Veramente dura recensire un album così variegato e complesso come questo di Asa-Chang & Jun Ray del 2002. Un disco che concede pochissimo alla piacevolezza dell'ascolto, tutto intento com'è a spiazzare continuamente noi ignari ascoltatori rimandando a citazioni, suoni e musiche in apparente contrasto tra loro. Un lavoro che rappresenta la summa ideologica delle due uscite precedenti del '98 e del 2001.
Il disco parte con la destrutturata "Hana" con un testo recitato sopra un caos di tablas, campionature elettroniche e un tema circolare di archi disturbato da brusii elettronici inclassificabili. "Preach" è una piece d'avanguardia un po' improbabile, con un tema da banda di paese suonato con la tromba (Asa-Chang) sopra un accompagnamento a metà strada tra la musica tradizionale giapponese e l'elettronica più ostica. Come se Nino Rota facesse da base a Amon Tobim, giusto per rendere l'idea. il terzo brano "Kobana" si sviluppa su una melodia gotica e decadente e un cantato deviante/to, simile a un vagito di una bambola horror, che farebbe felici i Radiohead ultima maniera. È un disco strano e completamente spiazzante, disturbante e per certi versi ostile a un ascolto distratto. Un disco per personalità disturbate e non allineate, questo è poco ma sicuro. Le canzoni (?!) si strutturano intorno a brevi motivi che vengono ripetuti con un effetto ipnotico allucinante. È il caso di "Goo-Gung-Gung", basato sulle percussioni quasi tradizionali giapponesi, o di "Kutsu", incentrato sul suono di oboe e flauti quasi tradizionali, entrambi a flirtare con le avanguardie elettroniche di ultima generazione. "Jippun" parte da un flauto dolce per approdare verso lidi di loop elettronici ipnotici e per niente rassicuranti. "Kokoni Sachiari" è il brano che più si avvicina a qualcosa di molto simile al drum&bass mentre il successivo "Tabla Bol Catastrophe" ci restituisce un classico brano indiano con tanto di tablas tradizionali su canto filtrato e tutto sommato "classico". Con "Radio-No-Youni" la frammentazione è totale: basi campionate, sitar indiani, strumenti tradizionali giapponesi, ocarine e strumenti a fiato improbabili, in un minestrone bizzarro ma suggestivo. L'ultima "Kutsu" ci fa riposare su basi di flauto dolce e deboli percussioni, del tutto inutile.

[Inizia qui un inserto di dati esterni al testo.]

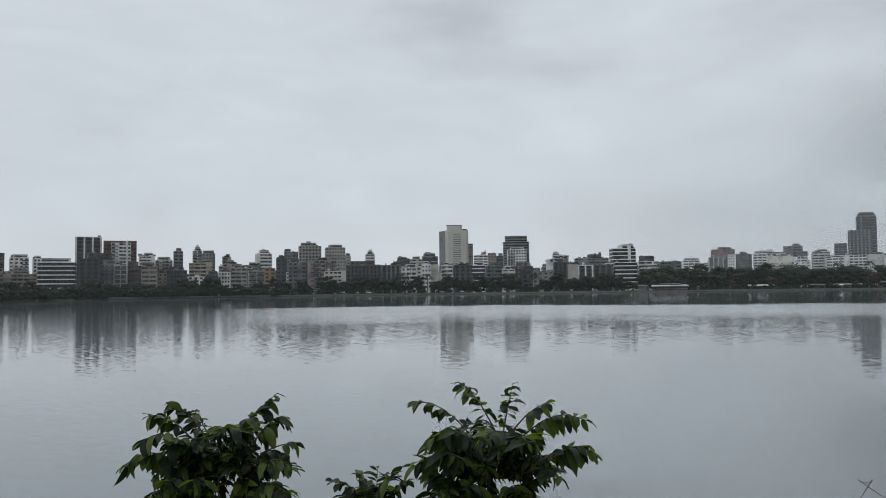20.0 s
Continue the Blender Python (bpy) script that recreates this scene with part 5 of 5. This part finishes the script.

Per quanto lo si possa trovare suggestivo ed etereo, "Jun Ray Chang Song" resta soprattutto un disco di suoni e di impressioni abbastanza vaghe e indefinite, non riuscendo del tutto a farci percepire una linea di progetto che vada al di là della semplice sperimentazione fine a se stessa.
Originale senz'altro ma non certo indispensabile.